Его на всякий случай еще раз засняли фотоаппаратом в разных ракурсах — со мной, стоящим на заднем плане.
— Господин Салим нас не интересует. Разыскивать его — не наша функция, а по-прежнему ваша, не так ли? — снова беспредельно мерзко заулыбался белозубый американец.
Королев хмыкнул и тоже резко поднялся со стула. Мы уже собрались выходить из этой следственной «ленинской комнаты», сопровождаемые недоверчивыми взглядами застывших вдоль стены фотографов-«шкафов» и господина с видеокамерой, как Норман Плэтт вновь остановил:
— Счастливого пути, граждане мира. Только будьте осторожны, если попадете в какую-нибудь переделку или вас задержат на границе, я выручать не буду…
Я не дослушал и вышел вон. За мной, не прощаясь, последовал Королев.
Мы оказались во втором внутреннем дворике дома, где меня содержали. Посреди дворика на подстриженной зеленой траве розовый алебастровый фонтанчик мелкими каплями орошал траву. Неподалеку от фонтана стояли маленькие детские качели, от которых сердце у меня сжалось. Я вспомнил о своей жене и о ней, о Т. Дворик был просто райским уголком. Я взглянул на Юрия, он был мрачен.
— Что ты скажешь на предложение Нормана? — спросил меня Юрка. — Исламабад вечером действительно неплох.
Под вечер, когда на город опустилась прохлада, когда окончили свои трели муэдзины, мы отправились в ближайшее кафе, где сидели, потягивая кофе, одни пузатые пакистанцы и индусы. Но в кафе мы не стали задерживаться, увидев, что там нет ни одной женщины, так же как и на улице — ни одной. В кафе к тому же не оказалось ни капли спиртного, а Юрка хотел разыскать водку, пусть не русскую, любую. Мы отправились к центру и оказались возле дорогого ночного заведения, перед которым толпились мужчины. Вообще за время нашей прогулки я видел только одну женщину в чадре, которая пугливо почти бежала, шарахаясь от прохожих мужчин.
Я сказал, что не хочу снова пить за встречу, и мы зашли в это заведение с арабским названием, где «давали» танец живота. Подобные танцы я видел и в Европе, но здесь, под общий восточный колорит, он был более впечатляющим… Мы не стали ждать окончания шоу, вышли из кабаре, я оглянулся, Юрий тоже несколько раз оглядывался; но никого за своими спинами мы не обнаружили. Как ни странно, слежки не было, а я-то думал…

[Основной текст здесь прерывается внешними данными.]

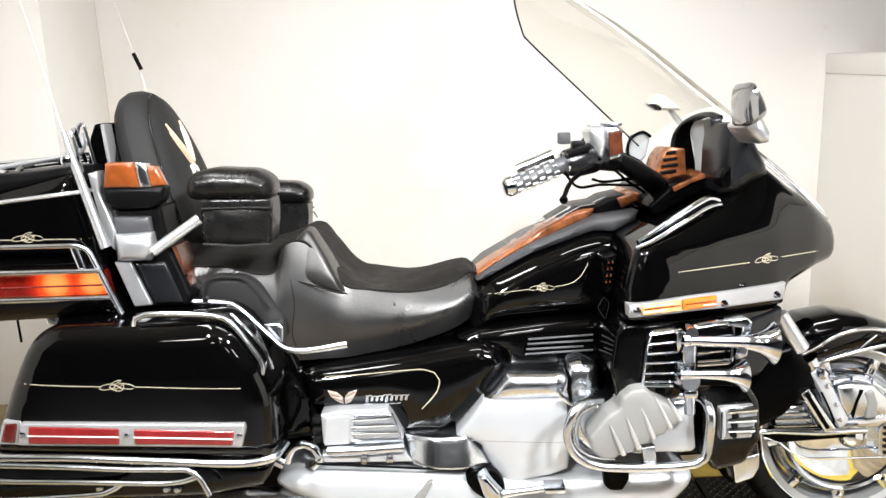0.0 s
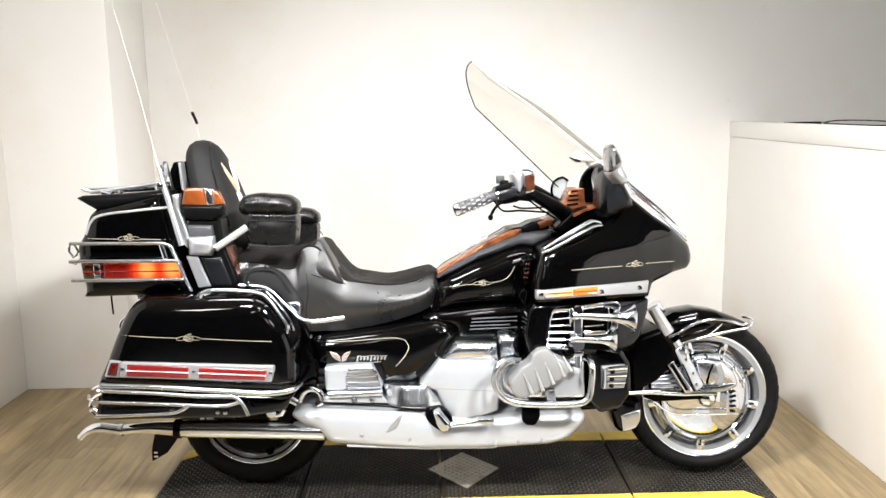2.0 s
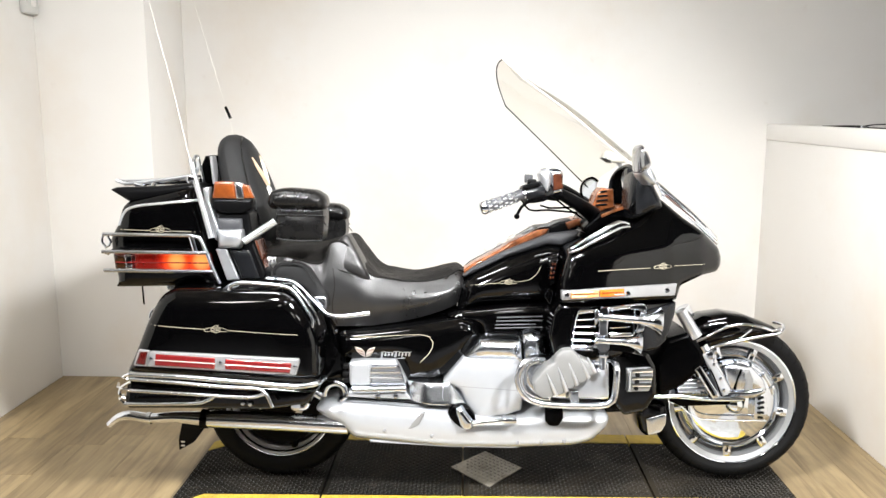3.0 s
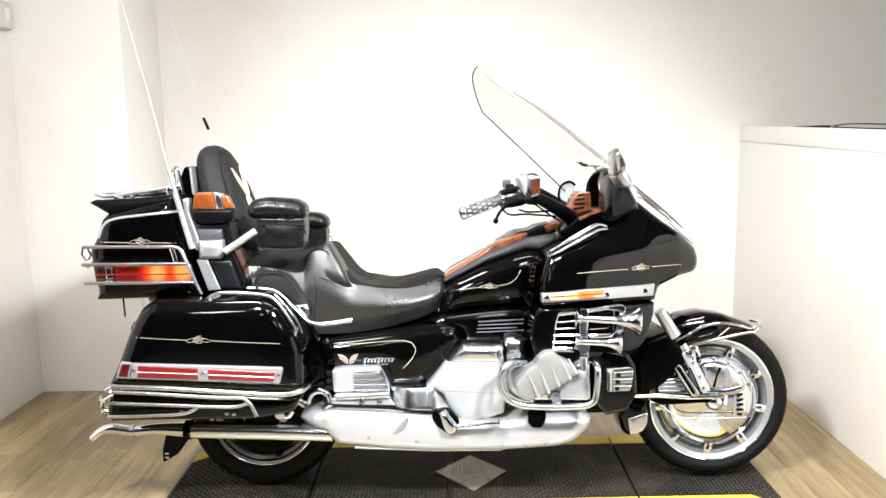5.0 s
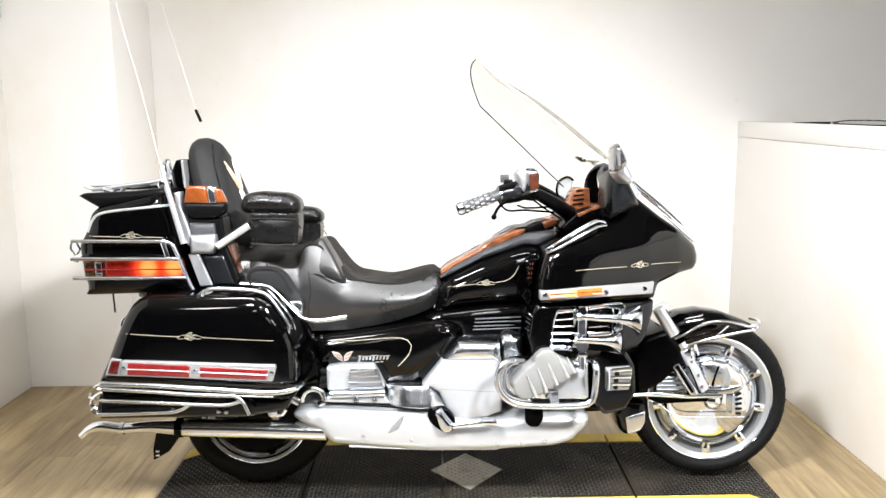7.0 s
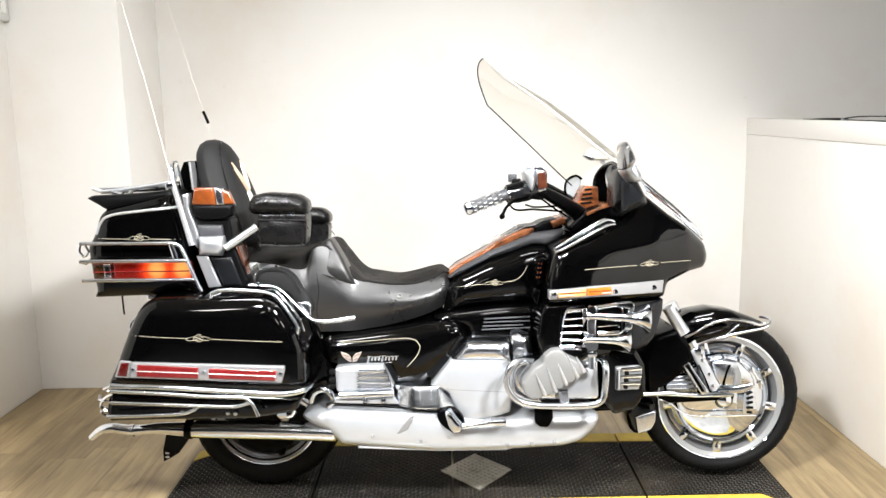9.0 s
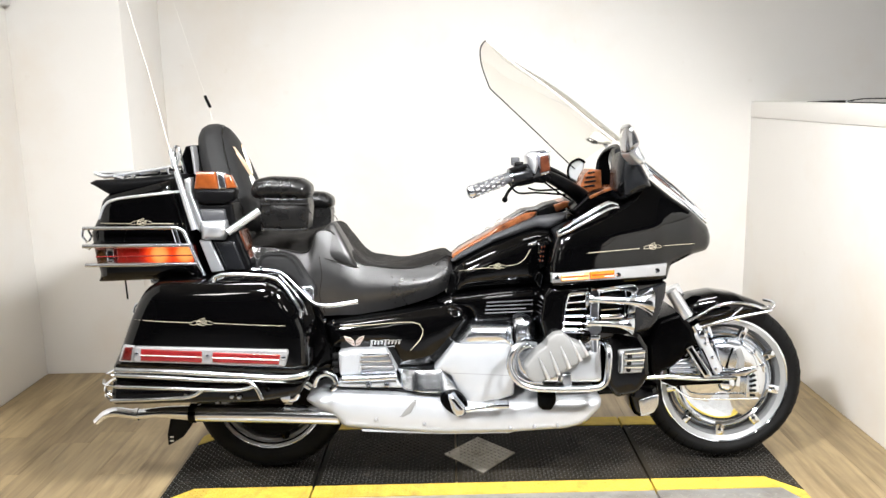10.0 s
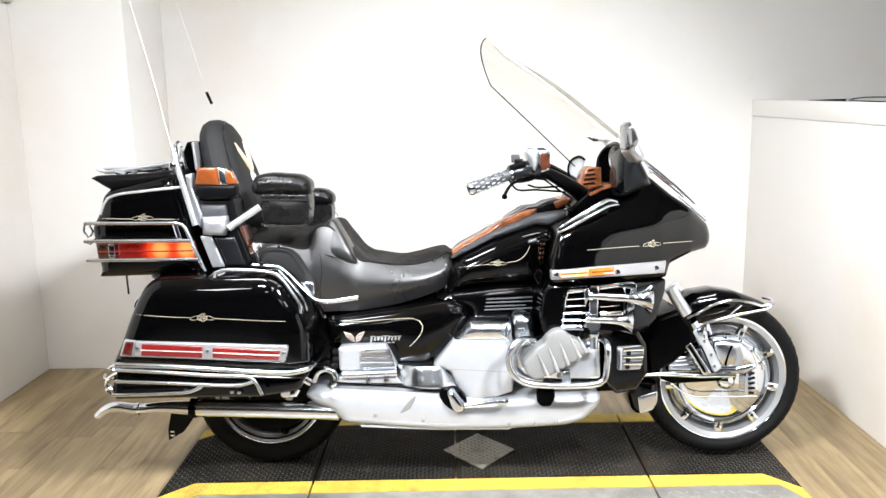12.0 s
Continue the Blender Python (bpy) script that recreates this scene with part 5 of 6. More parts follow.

Мы должны ждать наступления ночи, поскольку ночью, как сказал Королев, нам предстояло выехать в большом фургоне в Афганистан. В фургоне находились пачки с пропагандистскими листовками на нескольких языках и ящики с медицинскими препаратами и медицинской аппаратурой. Когда перевалило за полночь, мы погрузились в фургон. Сидели возле самой кабины, забаррикадированные многочисленными ящиками и тюками с бинтами.
Тряслись долго. Большую часть времени я дремал. Я был по-прежнему мрачнее тучи и, чтобы ни о чем не думать, старался уснуть. К счастью, это удалось. Хотя Королев постоянно осторожно будил меня и пытался завести разговор о Москве, о политической ситуации в стране, о том, сколько сейчас получают офицеры. И есть ли в Германии «чекистки»? «Чекистками» в Афганистане звали женщин, которые приезжали из Союза работать в Афган за чеки. Во время войны большую часть зарплаты офицерам платили чеками, которые на родине с хорошей выгодой можно было обменять около любой внешторговской «Березки» или в той же «Березке» накупить на них баснословно дешевой японской аппаратуры, а потом ее перепродать. Как это все было давно, словно другая эпоха. А прошло-то всего несколько лет.
Мы ехали часов пятнадцать практически без остановок, лишь на границе едва притормозили на пять минут.
Под вечер машина остановилась в небольшом ущелье. Двое шоферов-афганцев помогли нам выбраться из-за баррикады ящиков. Я с наслаждением размял ноги, побродив босиком по дну маленького мутного ручейка; возле ручья горело несколько костров, вокруг которых сидели «духи». Некоторые из них подошли к нам и удивленно и недоброжелательно разглядывали двоих «бледнолицых». Это были люди из группировки Турана Исмаила.
Нам предложили поесть американской тушенки ножами прямо из банок. Видимо, моджахедам объяснили, что мы с Королевым — люди аль-Руниша. Я несколько раз слышал, как повторяют его имя наши шоферы-афганцы.
Со стороны густой стены «зеленки» послышалось бряцание оружия и шорохи. Наш фургон начали опорожнять, перегружая ящики и пакеты на спины лошадей и мулов.